EB-5 Debate Tackles the TEA Designation

EB-5 Debate Tackles the TEA Designation

EB-5 Visa, EB5 Visa, EB-5 Investment

Despite months of vigorous debate over the EB-5 Regional Center program and the introduction of multiple draft bills, Congress did not reach a consensus and no legislation was passed in 2015, resulting in a “clean” extension of the EB-5 Regional Center Program without any changes until September 30, 2016. However, the short-term renewal of the program sets the stage for the debate over EB-5 reform to be rejoined later this year, which could lead to more stringent requirements for foreign investors starting October 1, 2016. That debate began anew this week with a hearing before the Senate Judiciary Committee, in which legislators and other officials began discussing potential changes, and one senior official suggested that even with no legislative changes, further regulations were likely.

One of the most vigorously debated EB-5 issues in the past year was the definition and designation of Targeted Employment Area (“TEA”), those regions that qualify for the downward adjusted minimum investment of $500,000, with many proposals seeking to toughen the current standards significantly. [1] The potentially tightened requirements for TEA designation would likely mean fewer urban EB-5 projects, which are currently popular with many individual investors.

Under the current legislation, many EB-5 investors tend to favor well-known urban areas as it can be easier for them to conduct on-site due diligence and monitor a project’s progress when they visit the United States, as many individuals customarily travel to large urban centers (e.g.
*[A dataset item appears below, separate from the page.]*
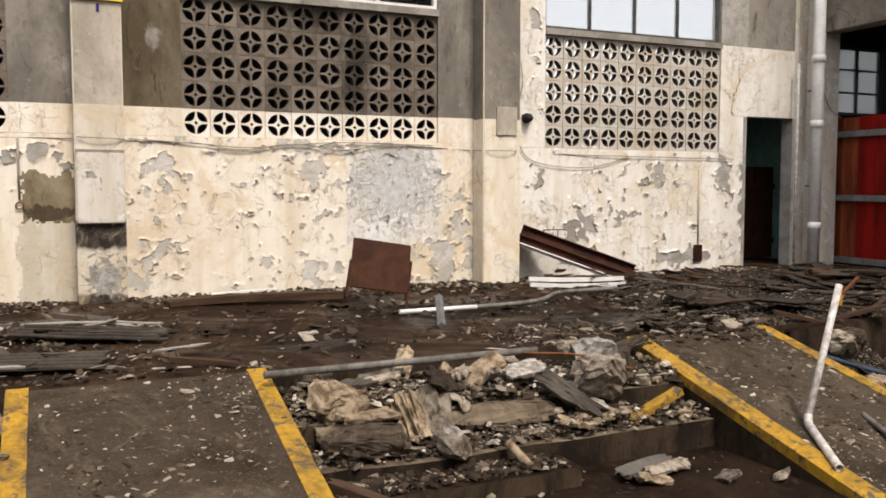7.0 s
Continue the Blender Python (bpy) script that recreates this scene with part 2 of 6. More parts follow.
def floor_mat(name, a, b, wet, scale=0.9, puddles=()):
    n = Net(name, 0.8)
    n.b.inputs["Specular IOR Level"].default_value = 0.06
    big = n.noise(scale, 8, 0.65, 0.8)
    mid = n.noise(scale * 5, 9, 0.7, 0.4)
    fine = n.noise(60, 6, 0.7)
    c = n.mix(n.step(big, 0.35, 0.65), a, b)
    c = n.mix(n.math("MULTIPLY", n.step(mid, 0.45, 0.7), 0.7), c, wet)
    c = n.mix(n.math("MULTIPLY", n.step(n.noise(scale * 2.3, 10, 0.75, 1.5), 0.52, 0.66), 0.75), c, tuple(q * 1.7 for q in b))
    c = n.mix(n.math("MULTIPLY", n.step(fine, 0.52, 0.70), 0.7), c, tuple(q * 1.9 for q in b))
    c = n.mix(n.step(n.noise(scale * 16, 6, 0.75, 0.5), 0.60, 0.68), c, tuple(q * 2.4 for q in b))
    r = n.math("ADD", n.math("MULTIPLY", n.step(big, 0.42, 0.62), -0.45), 0.85)
    if puddles:
        p = n.math("ADD", n.blobs(puddles, "floor"), n.math("MULTIPLY", n.math("SUBTRACT", n.noise(2.6, 9, 0.7, 0.8), 0.5), 1.8))
        p = n.step(p, 0.15, 0.4)
        c = n.mix(n.math("MULTIPLY", p, 0.85), c, wet)
        r = n.math("SUBTRACT", r, n.math("MULTIPLY", p, 0.2))
    return n.done(c, n.math("ADD", n.math("MULTIPLY", fine, 0.4), mid), 0.4, 0.015, r)


m_walk = floor_mat("dirty_walkway_concrete", (0.0150, 0.0075, 0.0038), (0.037, 0.0210, 0.0115), (0.0050, 0.0025, 0.0013), puddles=((3.6, 7.5, 1.7, 1.1), (4.7, 6.3, 1.4, 0.7), (7.5, 7.0, 2.4, 1.6), (1.9, 6.2, 0.6, 0.4), (-7.0, 7.6, 1.5, 1.0), (-1.5, 8.3, 1.6, 0.5)))
m_ramp = floor_mat("worn_ramp_concrete", (0.033, 0.0245, 0.0160), (0.063, 0.049, 0.0335), (0.016, 0.011, 0.0065), 0.7)
m_lower = floor_mat("wet_lower_floor", (0.009, 0.0048, 0.0028), (0.022, 0.0135, 0.008), (0.003, 0.0018, 0.001), 0.8)
m_step = concrete("stained_step_concrete", (0.085, 0.063, 0.041), (0.22, 0.175, 0.12), 2.2, dark=(0.05, 0.04, 0.03))
# For upright faces; darker than the step treads and ramp tops.
m_riser = concrete("dark_riser_concrete", (0.013, 0.009, 0.006), (0.062, 0.042, 0.025), 2.6)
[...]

California, New York, Florida, Illinois, Texas, etc.). Moreover, when selecting urban projects many investors look for TEAs given the lower $500,000 investment amount. Under the existing law, a TEA is a rural area or one that has an unemployment rate of 150 percent of the national average. Further, the designation of a TEA is usually clear under current law as state governments are vested with broad authority to designate high unemployment areas. Current regulations provide state officials broad discretion in setting TEA borders, and as a result, high-unemployment TEAs can extend across multiple census tracts and include tracts that are geographically distant from the tract where the investment project is located (“Project Location”), so long as they remain consistent with regional commuting patterns and economic needs.

However, it is probable any new EB-5 legislation implemented after September 30, 2016 could incorporate many of the proposed provisions introduced in 2015. Again, the core proposed changes to TEA designation, if enacted, are expected to significantly change current practice and potentially limit investors’ options in an urban environment.

If the proposed changes to TEA definitions are enacted in the future, many urban projects that meet current requirements may no longer qualify as a TEA. Even if such definitions are not enacted, a senior government official at this week’s Senate Judiciary Committee suggested that USCIS is considering future regulations on the designation of TEAs including limitations on the discretion of state governments to designate TEAs. The practical implication for future EB-5 investors is that they may no longer be able to invest the downwardly adjusted investment amount in an urban project. While EB-5 legislative and/or regulatory changes are not certain to occur after September 30, 2016, investors who do not act promptly may risk losing the option to invest with many popular urban EB-5 projects.

An analysis of the TEA standards included in the December 12, 2015 draft [2] legislation, titled the American Job Creation and Investment Promotion Reform Act of 2015, and how they would apply to urban projects in New York City is included in Part II of this blog.

[1] Under some draft legislation, changes to the minimum investment amount in TEAs were also proposed, with some bills raising the threshold in a TEA region to $800,000 or $1 million. Notably, the December 12 draft of proposed EB-5 legislation, developed as compromise legislation following the introduction of several bills in 2015, proposed a raise to $800,000.

[2] The December 12 draft was never formally finalized as a bill, but was introduced as a working draft under the above title. This draft is analyzed in this discussion as it is the latest version of the proposed legislation.